L'omicidio suicidio iniziale, una baia incontaminata, che è il principale motivo per cui tutti si scannano, dei ragazzi che passano il fine settimana proprio li, insomma, un groviglio di fatti e misfatti che nemmeno è riassumibile. Se proprio vogliamo dare un senso all' inesistente trama, potremmo dire: "Una baia dall'inestimabile valore commerciale, la contessa proprietaria, e tutto un gruppo di ‘pescicane' disposti a tutto per divenire i proprietari della verde ed incontaminata proprietà". Ecco, questo è ciò che dovete sapere, tutto il resto viene di conseguenza, ma attenzione, un'allucinata e quasi grottesca conseguenza.

Siamo a cavallo tra il 1970 ed il 1971, Mario Bava, regista e praticamente inventore del film horror come lo intendiamo adesso, dava alla luce questa inquietante creatura: gia con i film precedenti, si era fatto notare per la crudeltà delle scene e certi virtuosismi di regia (non so se avete presente le sue inquadrature, le sue luci, i suoi effetti speciali,...), ma con questa pellicola entra ufficialmente nella leggenda. Il film, un evidente cult, è un condensato di lezioni di cinema, dal quale praticamente tutti i registi horror hanno attinto(Wikipedia ci fa notare, la spudorata somiglianza con "Venerdì 13", del 1980), ma badate bene che lo dico senza cattiveria alcuna.

Gia dalla trama si cominciano a notare elementi che faranno da ossatura per gli horror futuri, ma il merito dell'opera risiede in un'altra caratteristica: la violenza.

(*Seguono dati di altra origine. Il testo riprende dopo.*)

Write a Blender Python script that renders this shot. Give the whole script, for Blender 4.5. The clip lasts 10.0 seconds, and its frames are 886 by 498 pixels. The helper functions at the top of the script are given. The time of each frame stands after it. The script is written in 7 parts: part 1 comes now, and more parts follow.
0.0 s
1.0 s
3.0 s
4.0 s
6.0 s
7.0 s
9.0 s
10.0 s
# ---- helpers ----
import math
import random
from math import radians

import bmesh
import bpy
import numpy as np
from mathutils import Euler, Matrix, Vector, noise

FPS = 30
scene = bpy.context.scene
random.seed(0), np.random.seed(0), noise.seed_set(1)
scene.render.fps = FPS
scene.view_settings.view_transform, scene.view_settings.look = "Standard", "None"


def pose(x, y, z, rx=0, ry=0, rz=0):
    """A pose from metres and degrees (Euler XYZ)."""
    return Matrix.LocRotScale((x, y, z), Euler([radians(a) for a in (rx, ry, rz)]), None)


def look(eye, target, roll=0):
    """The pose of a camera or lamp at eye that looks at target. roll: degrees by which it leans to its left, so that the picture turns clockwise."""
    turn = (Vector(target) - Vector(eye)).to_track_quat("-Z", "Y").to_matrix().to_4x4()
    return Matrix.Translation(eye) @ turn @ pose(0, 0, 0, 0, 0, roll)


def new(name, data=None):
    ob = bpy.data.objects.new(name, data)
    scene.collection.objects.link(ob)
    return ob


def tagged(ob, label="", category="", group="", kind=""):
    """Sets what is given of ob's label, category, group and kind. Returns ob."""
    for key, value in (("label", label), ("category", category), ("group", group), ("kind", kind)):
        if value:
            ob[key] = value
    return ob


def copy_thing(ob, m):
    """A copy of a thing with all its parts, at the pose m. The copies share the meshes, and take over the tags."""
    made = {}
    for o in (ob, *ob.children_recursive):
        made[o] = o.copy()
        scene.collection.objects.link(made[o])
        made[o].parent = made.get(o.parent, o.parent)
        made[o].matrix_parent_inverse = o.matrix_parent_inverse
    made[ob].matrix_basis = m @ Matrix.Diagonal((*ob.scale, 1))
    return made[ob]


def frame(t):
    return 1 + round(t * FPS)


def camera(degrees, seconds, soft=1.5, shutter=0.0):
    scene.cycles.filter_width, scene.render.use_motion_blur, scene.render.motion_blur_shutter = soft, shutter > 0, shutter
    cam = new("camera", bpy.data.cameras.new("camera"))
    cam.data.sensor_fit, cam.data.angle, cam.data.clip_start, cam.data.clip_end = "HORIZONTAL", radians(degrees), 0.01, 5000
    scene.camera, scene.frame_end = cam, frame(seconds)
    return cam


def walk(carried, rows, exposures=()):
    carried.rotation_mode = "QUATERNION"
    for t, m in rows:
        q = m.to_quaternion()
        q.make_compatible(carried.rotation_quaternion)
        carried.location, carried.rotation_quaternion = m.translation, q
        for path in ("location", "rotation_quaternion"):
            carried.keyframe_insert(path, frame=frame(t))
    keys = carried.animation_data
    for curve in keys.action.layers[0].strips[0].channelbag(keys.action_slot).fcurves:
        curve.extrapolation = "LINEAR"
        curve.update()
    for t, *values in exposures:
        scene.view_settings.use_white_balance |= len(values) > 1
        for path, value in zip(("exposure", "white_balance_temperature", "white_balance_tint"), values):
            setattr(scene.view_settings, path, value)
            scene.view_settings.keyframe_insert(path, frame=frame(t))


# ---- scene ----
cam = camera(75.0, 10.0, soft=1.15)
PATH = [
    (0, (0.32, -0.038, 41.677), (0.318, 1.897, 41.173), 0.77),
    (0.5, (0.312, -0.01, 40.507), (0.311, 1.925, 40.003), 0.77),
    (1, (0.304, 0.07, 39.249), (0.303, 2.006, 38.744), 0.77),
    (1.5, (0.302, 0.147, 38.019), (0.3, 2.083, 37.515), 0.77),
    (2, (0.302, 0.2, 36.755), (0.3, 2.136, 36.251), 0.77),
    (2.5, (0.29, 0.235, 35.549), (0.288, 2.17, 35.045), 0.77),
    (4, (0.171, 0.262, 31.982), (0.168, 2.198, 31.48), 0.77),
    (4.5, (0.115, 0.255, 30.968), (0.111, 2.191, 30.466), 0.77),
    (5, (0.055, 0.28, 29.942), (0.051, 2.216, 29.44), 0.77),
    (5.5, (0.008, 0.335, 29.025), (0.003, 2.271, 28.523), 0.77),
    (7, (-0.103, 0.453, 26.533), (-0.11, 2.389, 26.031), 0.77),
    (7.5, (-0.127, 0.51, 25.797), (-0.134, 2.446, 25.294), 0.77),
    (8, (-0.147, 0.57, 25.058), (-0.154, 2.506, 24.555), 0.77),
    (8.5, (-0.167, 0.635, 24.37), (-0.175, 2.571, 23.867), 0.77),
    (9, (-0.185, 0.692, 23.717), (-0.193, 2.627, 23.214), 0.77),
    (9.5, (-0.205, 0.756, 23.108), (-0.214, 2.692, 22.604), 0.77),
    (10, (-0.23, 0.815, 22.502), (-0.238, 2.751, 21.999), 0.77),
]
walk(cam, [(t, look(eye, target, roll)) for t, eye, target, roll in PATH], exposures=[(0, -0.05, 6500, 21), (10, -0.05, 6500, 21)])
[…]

Si, proprio così, è un film talmente violento ed anarchico, che nel suo essere quasi punk, potrebbe appartenere ad un'altra era cinematografica: non si può dire chi sia la vittima, chi sia l'assassino, il titolo riassume gia tutto, e noi con il titolo siamo gia in grado di sapere la trama e la soluzione del film. Ogni piccola azione di qualsiasi personaggio, innesca consciamente o inconsciamente la reazione omicida di qualche protagonista (altra grande trovata: tutti, nel film, risultano essere nel loro grande o piccolo protagonisti). Ed è così che il film si porta avanti, tra cambi repentini di trama e morti spettacolarmente crude.

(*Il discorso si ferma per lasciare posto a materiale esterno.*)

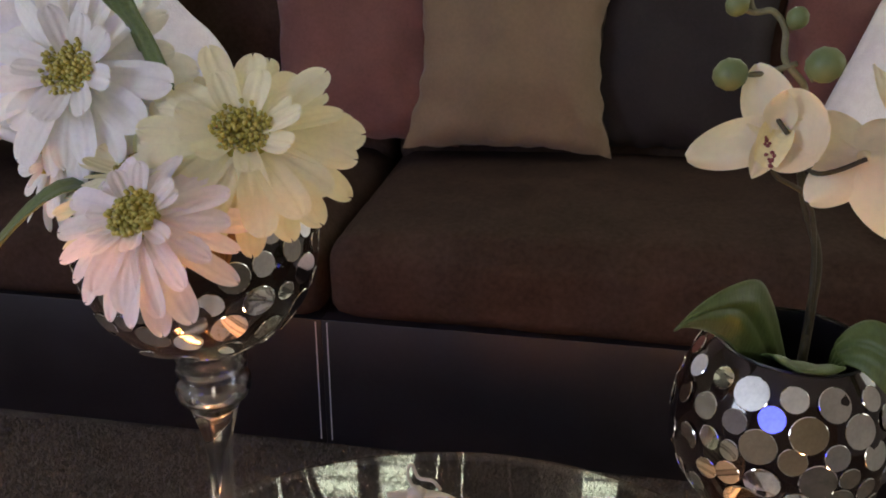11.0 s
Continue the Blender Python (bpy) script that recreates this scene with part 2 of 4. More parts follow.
allb = math_node(t_, "MAXIMUM", math_node(t_, "MAXIMUM", line_a, line_b), math_node(t_, "MAXIMUM", wide, line_c))
nz = t_.nodes.new("ShaderNodeTexNoise")
nz.inputs["Scale"].default_value = 40
tc_ = t_.nodes.new("ShaderNodeTexCoord")
t_.links.new(tc_.outputs["Object"], nz.inputs["Vector"])
fac = math_node(t_, "MULTIPLY", allb, math_node(t_, "ADD", 0.75, math_node(t_, "MULTIPLY", nz.outputs["Fac"], 0.5)), True)
mx_ = t_.nodes.new("ShaderNodeMix")
mx_.data_type = "RGBA"
mx_.inputs["A"].default_value, mx_.inputs["B"].default_value = (0.56, 0.5, 0.42, 1), (0.085, 0.064, 0.05, 1)
t_.links.new(fac, mx_.inputs["Factor"]), t_.links.new(mx_.outputs["Result"], b_.inputs["Base Color"])
wv = t_.nodes.new("ShaderNodeTexNoise")
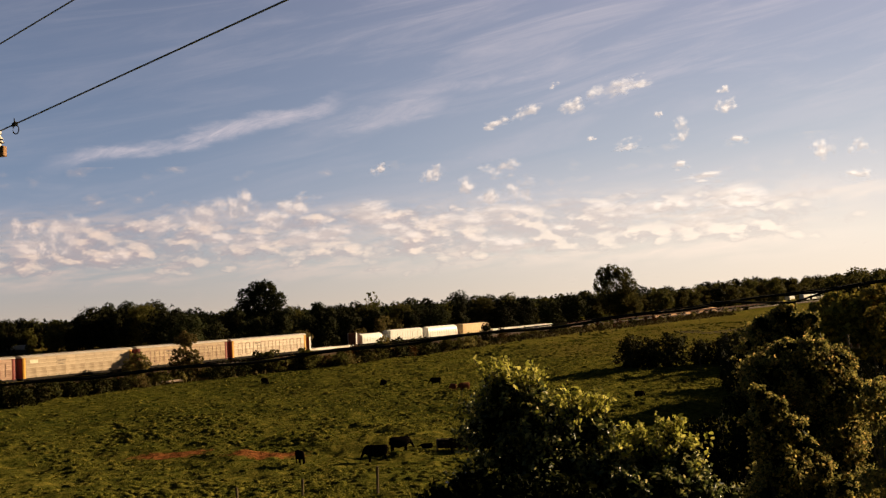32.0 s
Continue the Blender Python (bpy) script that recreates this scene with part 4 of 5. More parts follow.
# the far wood's skyline: bearing, tangent above the eye
SKYLINE = [(-0.60, 0.0), (-0.44, 0.000), (-0.418, 0.003), (-0.40, -0.002), (-0.388, 0.004), (-0.37, -0.002), (-0.352, 0.010), (-0.34, 0.011), (-0.30, 0.012),
           (-0.277, 0.012), (-0.268, 0.001), (-0.25, 0.001), (-0.235, 0.005), (-0.21, 0.001), (-0.16, 0.0015), (-0.10, 0.0035), (-0.06, 0.001), (-0.02, 0.002),
           (0.004, 0.008), (0.03, 0.003), (0.06, 0.003), (0.085, -0.003), (0.10, -0.001), (0.125, 0.002), (0.15, 0.001), (0.20, 0.004), (0.235, 0.001), (0.26, 0.005),
           (0.31, 0.008), (0.34, 0.005), (0.38, 0.006), (0.42, 0.009), (0.8, 0.004)]


def far_wood():
    rng = np.random.default_rng(11)
    sb, st = zip(*SKYLINE)
    spots = []
    for row in range(4):
        b = -0.56
        while b < 0.66:
            if b < -0.285:
                y = 432 + row * 16
            else:
                y = min(line_at(min(b, 0.46), -17 - row * 13).y, 900 + 60 * row)
            y += rng.uniform(-5, 8)
            spots.append((b + rng.normal() * 0.004, y, row))
            b += rng.uniform(8.0, 12.0) / y
    for b, y, row in spots:
        x = b * y
        top = EYE[2] + np.interp(b, sb, st) * y
        grow = (top - hz(x, y)) / 16.0 * (rng.uniform(0.95, 1.03) if row == 3 else rng.uniform(0.72, 1.0))
        k = int(rng.integers(0, 5))
        k = 2 if (b > 0.14 and row < 3 and k < 4) or (b < -0.385 and row < 2 and k < 3) else k
        plant(FOREST[k], "tree", "dark green broadleaf tree in the far wood" if k != 2 else "olive-green broadleaf tree in the far wood", "tree", "far wood", x, y, grow, rng.uniform(0, 6.28), rng.uniform(0.95, 1.35))


def distant_wood():
    """A continuous wood on the horizon."""
    rng = np.random.default_rng(13)
    lobes = []
    b = -0.66
    while b < 0.75:
        y = rng.uniform(980, 1150)
        top = EYE[2] + 0.0012 * y
        for _ in range(3):
            r = rng.uniform(3.5, 6.5)
            lobes.append((b * y + rng.normal() * 3, y + rng.normal() * 6, top - r * rng.uniform(1.0, 2.2), r))
        b += rng.uniform(5, 9) / y
    c, d = crown_points(rng, lobes, 24000)
    tagged(new("distant_wood", quads("distant_wood", leaves(rng, c, d, 2.2, 0.8, 0.2, 1.3), LEAF_FOREST)), "distant dark wood along the horizon", "wood", kind="stuff")


distant_wood()
far_wood()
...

Gli omicidi, che alla fine della pellicola risultano essere 13, sono quasi tutti memorabili; tra i migliori si ricordano, quello della ragazza bionda che viene inseguita e sgozzata (notare come dopo essere stata colpita a morte, il corpo ricade sul prato e continua a contorcersi per poi affievolire i movimenti e morire, scene talmente realistiche da sembrare vere) e la scena in cui due innamorati vengono infilzati come spiedini mentre distesi su un letto si coprono di nefanda libidine.

In "Reazione a catena", Bava rinuncia alle sue solite densissime e gotiche atmosfere, per una pellicola dai toni più smorzati e naturali (non per niente il fatto si svolge in mezzo a boschi incontaminati ecc.), quasi a voler lasciare ancor più contrasto tra questi tenui colori, ed il rosso del sangue che come gia detto scorre a fiumi. La recitazione, di livello medio, a causa delle modeste capacità degli attori, viene compensata dal ritmo e dalla dinamicità delle scene: qui è il film a parlare, qui contano più i movimenti e l'azione dei dialoghi(così come nei primi film di Dario Argento, in un certo senso, allievo di Bava).

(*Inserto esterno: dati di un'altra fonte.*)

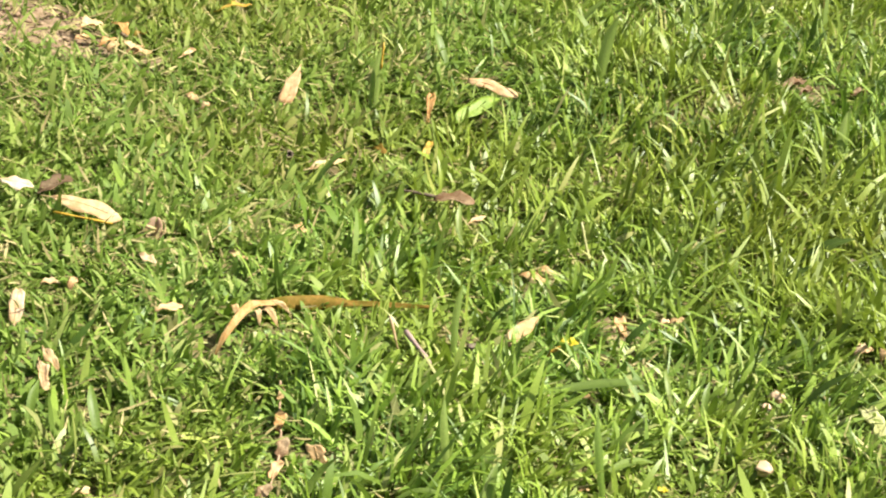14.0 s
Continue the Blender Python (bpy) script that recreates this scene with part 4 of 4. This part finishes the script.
grass_blade((0.811, -0.329, 0.001), (0.793, -0.299, 0.079), 0.0100, BLADE, 'upright pale green grass blade')
grass_blade((0.777, -0.331, -0.003), (0.749, -0.301, 0.051), 0.0090, BLADE, 'light green blade leaning among others')
grass_blade((0.418, -1.187, -0.014), (0.385, -1.157, 0.089), 0.0110, BLADE, 'tall light green grass blade')
grass_blade((0.239, -1.260, -0.001), (0.209, -1.230, 0.098), 0.0110, BLADE, 'tall pale green grass blade leaning back')
grass_blade((0.439, -0.453, -0.025), (0.372, -0.423, 0.044), 0.0110, BLADE, 'wide light green blade leaning over thin grass')
grass_blade((0.719, -0.819, 0.009), (0.736, -0.789, 0.050), 0.0100, BLADE, 'pale blade beside a cream leaf')

# small odds and ends
husk((0.192, -0.906, 0.009), 0.017, CAPSULE, 'small brown seed husk in the grass')
husk((0.692, -0.234, -0.011), 0.018, CAPSULE, 'small brown seed husk beside tall blades')
flower((0.481, -1.144, 0.002), 0.014, 'tiny yellow flower among pale blades')
dead_leaf((0.968, -0.665, 0.020), (0.966, -0.664, 0.044), 0.014, YELLOW, 'small yellow-orange leaf scrap in thick grass', wild=0.4, face=(1, 0.2, 0.1), outline=CRUMPLED)
dead_leaf((0.918, -0.681, 0.035), (0.940, -0.694, 0.035), 0.012, PALE, 'small cream leaf scrap by yellow ones', wild=0.4)
grass_blade((0.331, -0.434, -0.020), (0.296, -0.414, -0.001), 0.0090, BLADE, 'pale glossy blade lying over the grass', bow=0.006)
grass_blade((0.345, -0.570, -0.018), (0.307, -0.550, -0.005), 0.0090, BLADE, 'pale glossy blade lying by a stem', bow=0.006)
grass_blade((0.325, -0.930, 0.001), (0.351, -0.910, -0.008), 0.0090, BLADE, 'grey-green bent blade low in the grass', bow=0.006)
grass_blade((0.183, -1.014, 0.018), (0.208, -0.994, -0.022), 0.0090, BLADE, 'pale blade bent over short grass', bow=0.006)
grass_blade((0.140, -1.210, 0.016), (0.175, -1.190, 0.049), 0.0090, BLADE, 'long thin pale blade arched over the grass', bow=0.006)
grass_blade((-0.153, -0.082, -0.002), (-0.161, -0.057, 0.081), 0.0100, BLADE, 'tall pale blade with a yellow end in worn grass', bow=0.001)

# the sward last, parted by what lies on it
sward()
thatch()
crumbs()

Con questa pellicola, Mario Bava, inaugura un'altra fase dell'horror, quella più estrema e meno poetica, che in futuro prenderà il nome di splatter. Il regista ancora una volta, si rivela precursore, molto in anticipo sui tempi, e ancora una volta, la sua opera viene saccheggiata in maniera maldestra da molti registi americani (soprattutto negli anni ‘80), che però non avevano il genio dell' artista sanremese.

Bava, con la sua solita umiltà ci scherzava sempre sopra i suo film, ma alla fine il contributo che ha dato al cinema è stato un "mattone" fondamentale per lo svilupparsi e l'ampliarsi di tutto un genere, tanto che se ci si chiede quando il film horror ha cominciato a fare veramente paura, la risposta ricade inevitabilmente sugli esordi dell'artigiano ligure.